D’autant plus que cette fois, c’et le concerto de Dvořák au programme, et je ne joue pas ce concerto de manière traditionnelle, je suis sûr qu’ils seront ouverts à mes propositions.
Je l’ai joué une fois à Prague et c’était une guerre, parce que j’ai osé jouer différemment de ce qu’ils avaient l’habitude. Une des musiciennes m’a dit «Ce n’est pas mon Dvořák!» Juste parce qu’elle est tchèque, elle s’imagine qu’elle sait comment jouer Dvořák.
La vérité, c’est qu’on n’en a pas la moindre idée, la nationalité ne justifie rien. Je suis allemand, je ne sais pas forcément comment jouer Beethoven pour autant.
On essaie au maximum de se rapprocher de sa propre vérité et notre vérité est différente de celle des autres.
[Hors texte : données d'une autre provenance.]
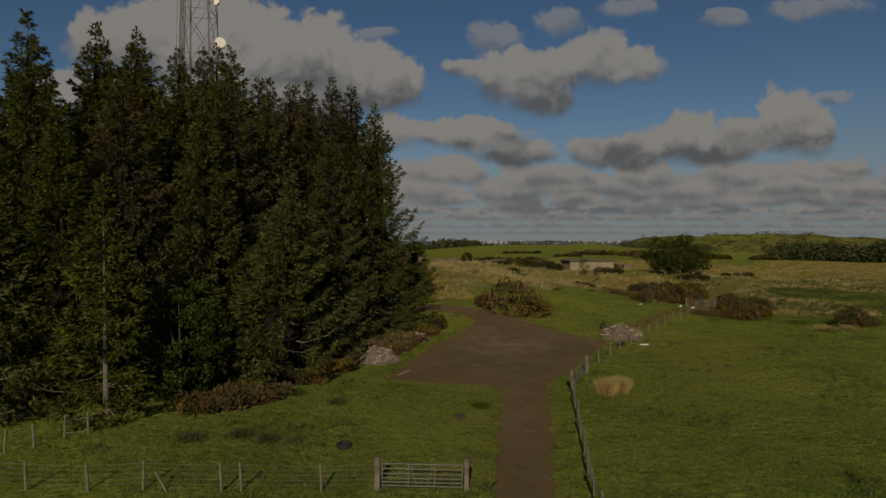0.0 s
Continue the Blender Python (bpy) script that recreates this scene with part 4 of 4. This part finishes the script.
def fence(label, posts, wires=4, tall=1.1, lean=3.0, sag=0.02):
    """Posts at places on the ground, with wires from post to post."""
    x, y = posts[0]
    ob = thing("wire_fence", label, "fence", at=pose(x, y, height(x, y)))
    back = ob.matrix_basis.inverted()
    tops = []
    for k, (px, py) in enumerate(posts):
        p = new("post", POST_MESHES[k % 4])
        p.parent = ob
        m = pose(px, py, height(px, py), rnd.uniform(-lean, lean), rnd.uniform(-lean, lean), rnd.uniform(0, 360))
        p.matrix_basis = back @ m
        tops.append(m)
    for w in range(wires):
        z = tall * (0.25 + 0.72 * w / max(1, wires - 1))
        pts = []
        for m, m2 in zip(tops, tops[1:]):
            a, b = m @ Vector((0, 0, z)), m2 @ Vector((0, 0, z))
            pts += [a, (a + b) / 2 - Vector((0, 0, sag))]
        pts.append(tops[-1] @ Vector((0, 0, z)))
        part("wire", tube([tuple(back @ p) for p in pts], [0.006] * len(pts), 3), WIRE, ob, "thin grey wire")
    return ob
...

Il y a plusieurs choses. Par exemple, le deuxième thème du premier mouvement. Dans le facsimile, Dvořák écrit pianissimo. Tu peux écouter les enregistrements, je pense que 99% jouent forte ou fortissimo et à la moitié du tempo. L’indication officielle de la partition, c’est «100 à la noire». Ce n’est censé être un thème lent.
Pour moi, il y a plus de passion à penser ce deuxième thème dans le tempo indiqué avec les lignes mélodiques plus longues.
Le concerto de Dvořák est un concerto qui subit beaucoup de pratiques traditionnelles, et je suis en croisade contre les traditions, en général. Quand on joue par tradition, on ne donne pas assez d’attention à la partition, et on ne se donne pas la peine d’intégrer une touche personnelle, on répète simplement ce que tout le monde fait.
Gustav Mahler disait que la tradition devrait être la conservation du feu et pas l’adoration des cendres. On ne doit pas essayer d’imiter, mais essayer de comprendre faire vivre la flamme.
Si j’achète un billet de concert, tout ce que je veux, c’est ne pas entendre quelque chose de lisse et identique à l’enregistrement d’un musicien connu. Je veux entendre ce que le musicien a à dire lui-même.
Ça ne doit pas être la version parfaite, ça doit être quelque chose de personnel.